_Exercise goal_. Quote, verbatim, all material below, without pictures.

_Record excerpts_.
___
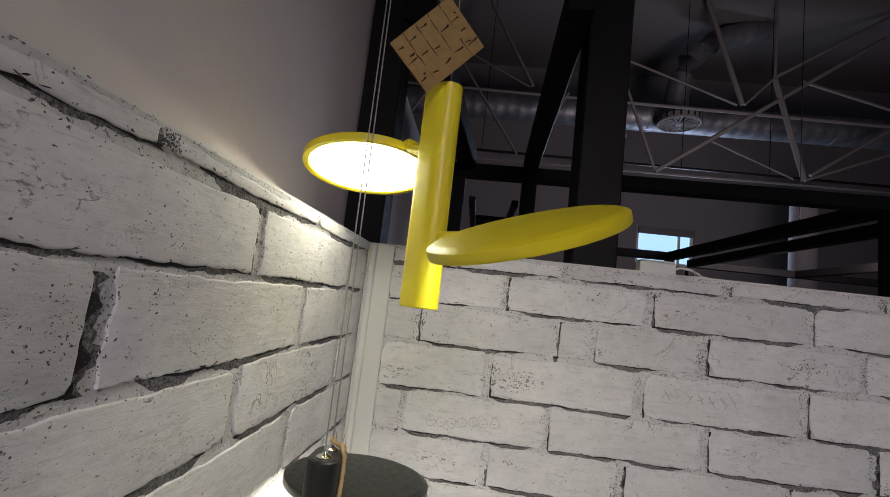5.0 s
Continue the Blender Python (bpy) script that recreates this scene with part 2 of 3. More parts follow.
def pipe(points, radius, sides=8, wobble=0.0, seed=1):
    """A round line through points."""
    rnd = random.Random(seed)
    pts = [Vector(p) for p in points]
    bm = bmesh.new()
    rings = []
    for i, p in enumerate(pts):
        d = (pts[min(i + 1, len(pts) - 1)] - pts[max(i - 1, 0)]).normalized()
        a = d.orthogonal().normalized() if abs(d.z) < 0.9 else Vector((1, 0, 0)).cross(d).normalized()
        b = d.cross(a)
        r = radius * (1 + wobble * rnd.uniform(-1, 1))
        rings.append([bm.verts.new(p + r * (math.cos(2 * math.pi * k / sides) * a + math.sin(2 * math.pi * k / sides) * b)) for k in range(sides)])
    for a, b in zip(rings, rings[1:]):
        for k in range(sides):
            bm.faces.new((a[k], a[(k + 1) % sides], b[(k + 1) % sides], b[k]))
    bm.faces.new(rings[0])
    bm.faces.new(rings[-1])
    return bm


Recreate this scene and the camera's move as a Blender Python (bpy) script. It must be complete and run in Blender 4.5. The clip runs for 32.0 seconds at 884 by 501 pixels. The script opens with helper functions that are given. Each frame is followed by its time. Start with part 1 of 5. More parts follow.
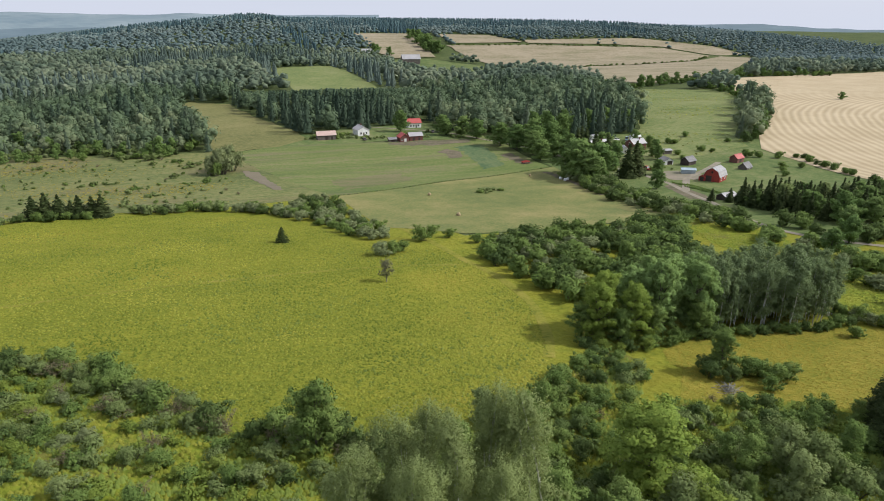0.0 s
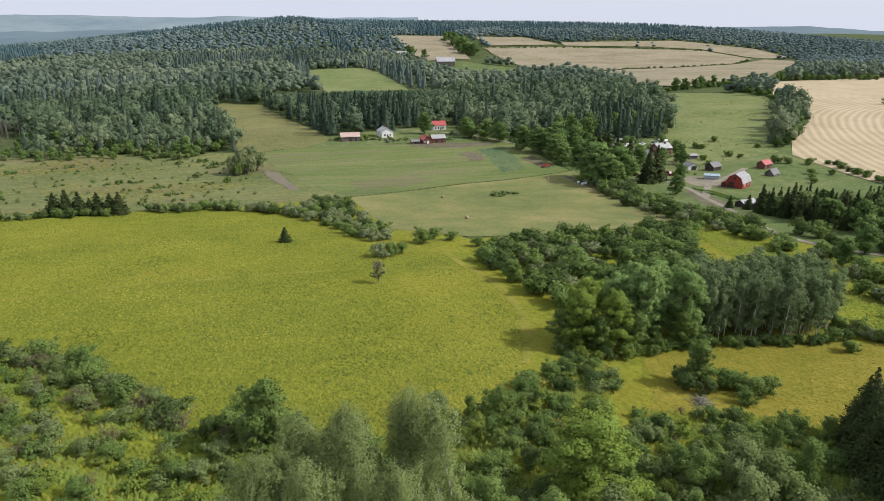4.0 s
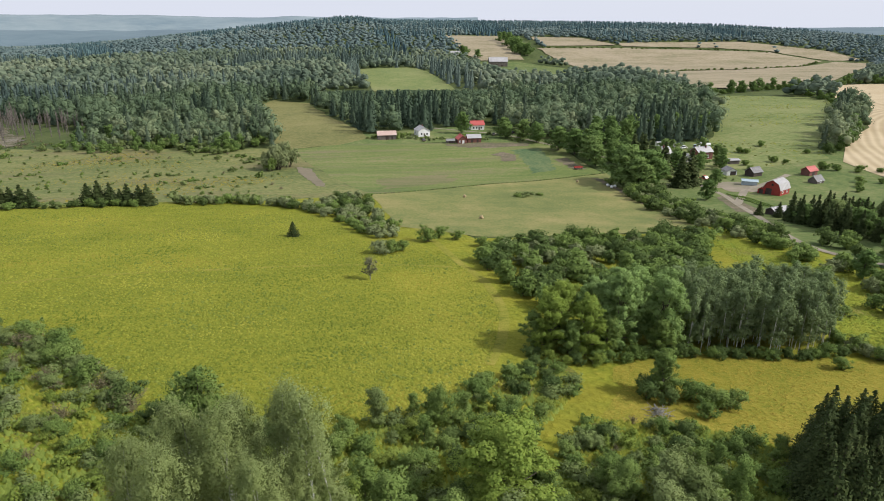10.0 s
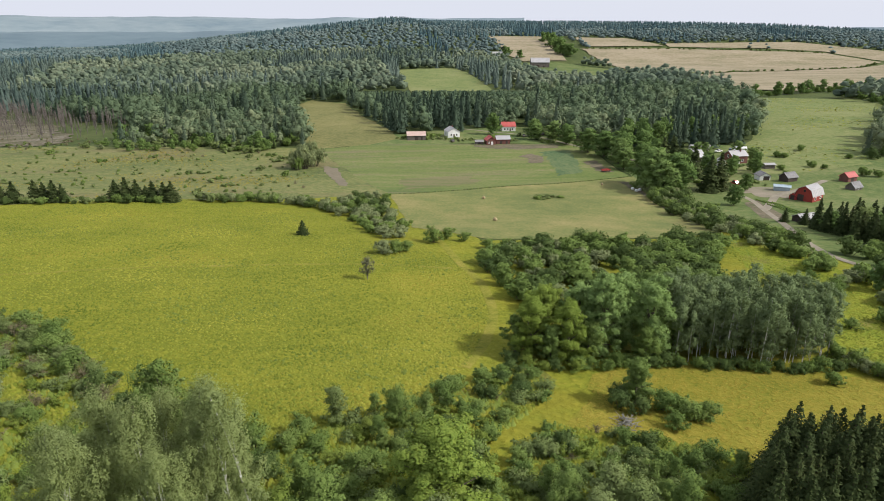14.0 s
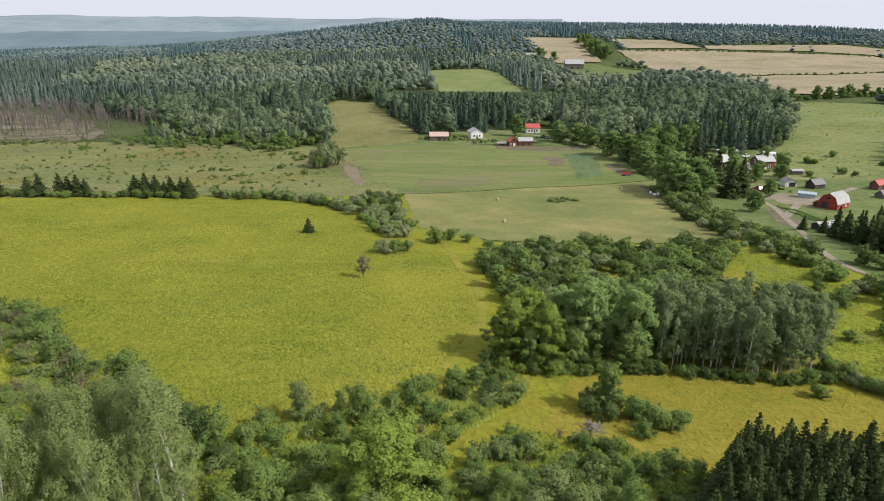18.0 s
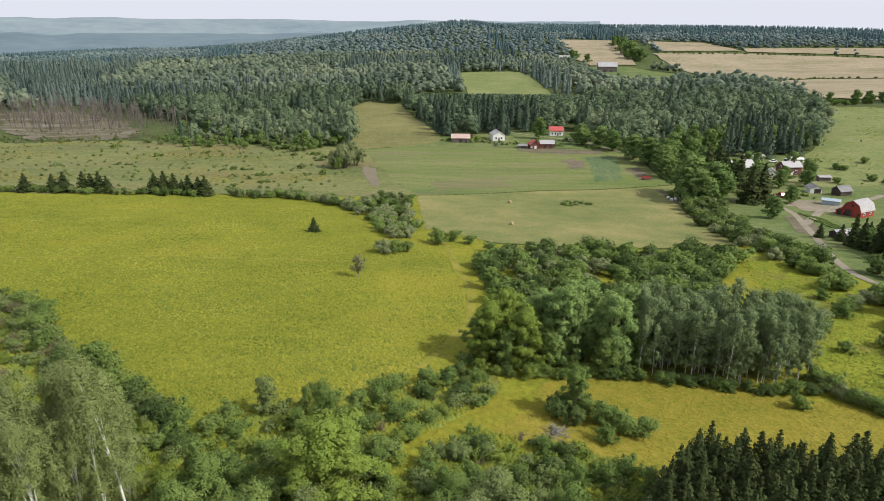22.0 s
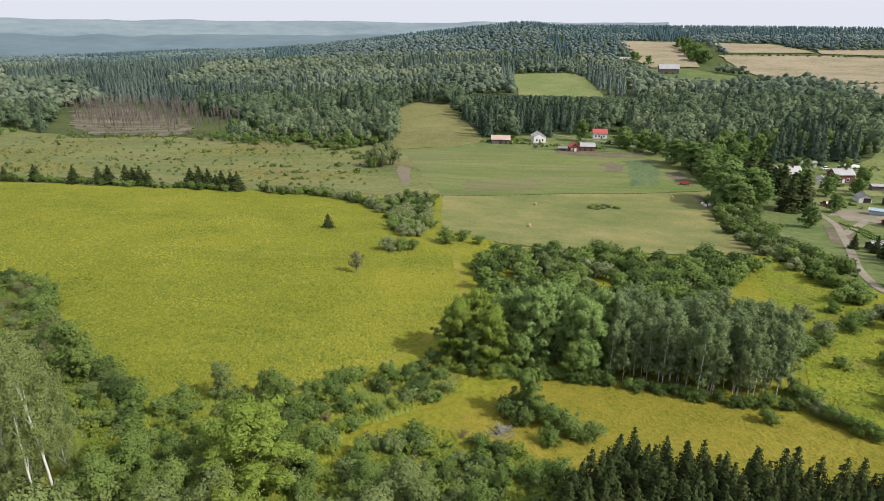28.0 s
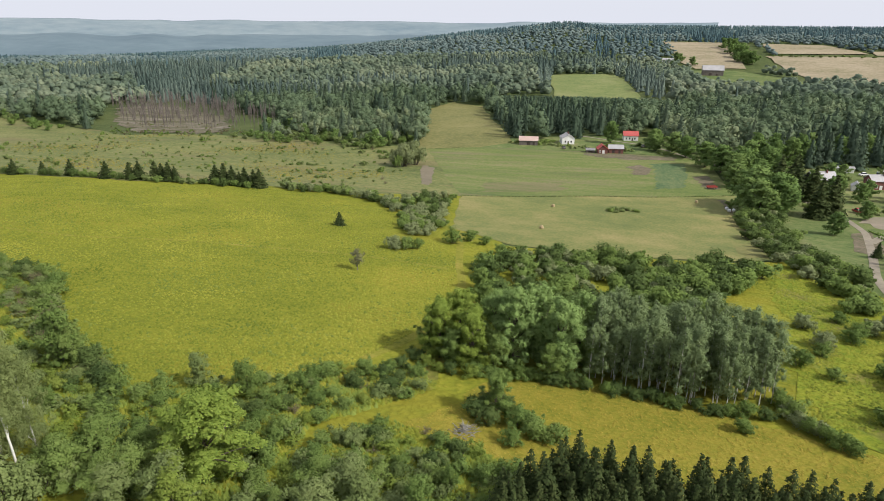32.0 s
___
_Written solution_.
5.0 s
Continue the Blender Python (bpy) script that recreates this scene with part 2 of 3. More parts follow.
def pipe(points, radius, sides=8, wobble=0.0, seed=1):
    """A round line through points."""
    rnd = random.Random(seed)
    pts = [Vector(p) for p in points]
    bm = bmesh.new()
    rings = []
    for i, p in enumerate(pts):
        d = (pts[min(i + 1, len(pts) - 1)] - pts[max(i - 1, 0)]).normalized()
        a = d.orthogonal().normalized() if abs(d.z) < 0.9 else Vector((1, 0, 0)).cross(d).normalized()
        b = d.cross(a)
        r = radius * (1 + wobble * rnd.uniform(-1, 1))
        rings.append([bm.verts.new(p + r * (math.cos(2 * math.pi * k / sides) * a + math.sin(2 * math.pi * k / sides) * b)) for k in range(sides)])
    for a, b in zip(rings, rings[1:]):
        for k in range(sides):
            bm.faces.new((a[k], a[(k + 1) % sides], b[(k + 1) % sides], b[k]))
    bm.faces.new(rings[0])
    bm.faces.new(rings[-1])
    return bm


Recreate this scene and the camera's move as a Blender Python (bpy) script. It must be complete and run in Blender 4.5. The clip runs for 32.0 seconds at 884 by 501 pixels. The script opens with helper functions that are given. Each frame is followed by its time. Start with part 1 of 5. More parts follow.
0.0 s
4.0 s
10.0 s
14.0 s
18.0 s
22.0 s
28.0 s
32.0 s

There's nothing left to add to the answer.